Un partage collectif
Depuis 2005, l’association Les Marais du Verdier compte une cinquantaine d’adhérents comprenant des usagers du site, bénévoles, habitants et bienfaiteurs. Bien au-delà des préoccupations initiales de chasser ou de faire pâturer quelques chevaux sur le site, l’association a su développer des activités et des manifestations inattendues. Par exemple, le repas annuel des marais composé de produits issus des zones humides rassemble chasseurs, ornithologues, villageois et autres membres. Autre temps fort, les journées de soins des chevaux qui réunissent propriétaires, maréchal ferrant, vétérinaire ou ostéopathe équin. Ou encore la réalisation collective des infrastructures du site (plate-forme, observatoire, clôture, plantation, …) où chacun valorise son savoir-faire et contribue à la gestion du site. Enfin, la mobilisation des bénévoles pour la conduite de suivis écologiques (faune, flore, végétation) associés aux scientifiques de la Tour du Valat reste toujours riche d’échanges.

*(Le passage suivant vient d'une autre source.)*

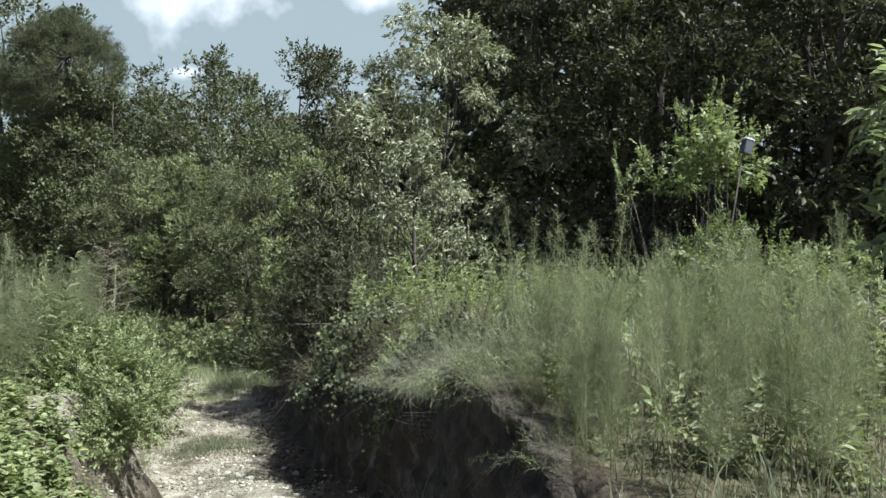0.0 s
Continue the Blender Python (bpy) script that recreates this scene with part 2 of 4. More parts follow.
class Geo:
    """Collects pieces of geometry and makes one mesh of them."""

    def __init__(self):
        self.verts, self.faces, self.count = [], [], 0

    def add(self, v, faces):
        v = np.asarray(v, float).reshape(-1, 3)
        self.verts.append(v)
        for f in faces:
            self.faces.append(np.asarray(f, np.int64) + self.count)
        self.count += len(v)

    def scatter(self, shape, at, along, up, size):
        """Copies of shape (verts, faces): its y axis along, its z axis near up."""
        tv, tf = shape
        n = len(at)
        if not n:
            return
        y = unit(np.asarray(along, float))
        z = np.asarray(up, float) - y * (np.asarray(up) * y).sum(1, keepdims=True)
        z = unit(z + 1e-6)
        x = np.cross(y, z)
        size = np.broadcast_to(np.asarray(size, float), (n,))[:, None, None]
        v = np.asarray(at)[:, None, :] + size * (tv[None, :, 0:1] * x[:, None] + tv[None, :, 1:2] * y[:, None] + tv[None, :, 2:3] * z[:, None])
        step = (np.arange(n) * len(tv))[:, None, None]
        self.add(v.reshape(-1, 3), [(np.asarray(f)[None] + step).reshape(-1, len(f[0])) for f in tf])

    def tube(self, pts, radii, sides=5):
        pts = np.asarray(pts, float)
        k = len(pts)
        radii = np.broadcast_to(np.asarray(radii, float), (k,))
        t = unit(np.gradient(pts, axis=0))
        ref = np.where(np.abs(t[:, 2:3]) > 0.9, np.array([[1.0, 0, 0]]), np.array([[0, 0, 1.0]]))
        a = unit(np.cross(t, ref))
        b = np.cross(t, a)
        ang = np.arange(sides) * 2 * np.pi / sides
        v = pts[:, None] + radii[:, None, None] * (np.cos(ang)[None, :, None] * a[:, None] + np.sin(ang)[None, :, None] * b[:, None])
        i, j = np.meshgrid(np.arange(k - 1), np.arange(sides), indexing="ij")
        q = np.stack([i * sides + j, i * sides + (j + 1) % sides, (i + 1) * sides + (j + 1) % sides, (i + 1) * sides + j], -1).reshape(-1, 4)
        caps = [np.arange(sides)[None, ::-1], (np.arange(sides) + (k - 1) * sides)[None]]
        self.add(v, [q] + caps)

    def mesh(self, name, mat, smooth=False):
        me = bpy.data.meshes.new(name)
        v = np.concatenate(self.verts)
        me.vertices.add(len(v))
        me.vertices.foreach_set("co", v.astype(np.float32).ravel())
        loops = np.concatenate([f.ravel() for f in self.faces])
        sizes = np.concatenate([np.full(len(f), f.shape[1]) for f in self.faces])
        starts = np.concatenate([[0], np.cumsum(sizes)[:-1]])
        me.loops.add(len(loops))
        me.loops.foreach_set("vertex_index", loops.astype(np.int32))
        me.polygons.add(len(sizes))
        me.polygons.foreach_set("loop_start", starts.astype(np.int32))
        if smooth:
            me.polygons.foreach_set("use_smooth", np.ones(len(sizes), bool))
        me.update(calc_edges=True)
        me.materials.append(mat)
        return me


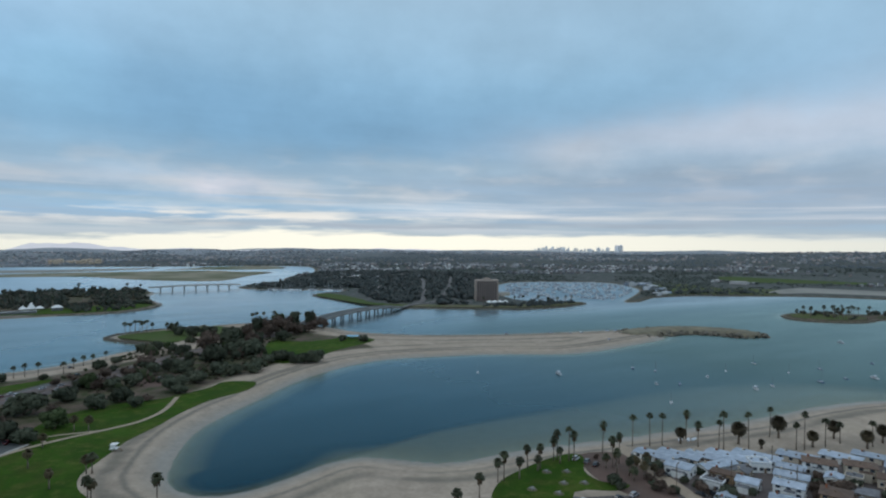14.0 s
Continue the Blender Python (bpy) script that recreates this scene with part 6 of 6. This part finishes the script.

Une telle démarche de gestion participative suscite un intérêt croissant, l’association des Marais du Verdier est sollicitée pour réaliser de nouvelles activités comme un rucher école ou des animations artistiques et tisse ses liens avec de nouveaux partenaires.
Puisse cette expérience, aujourd’hui détaillée dans le recueil d’expérience « Gestion partagée d’un marais en Camargue » servir de modèle et inspirer de nouvelles initiatives.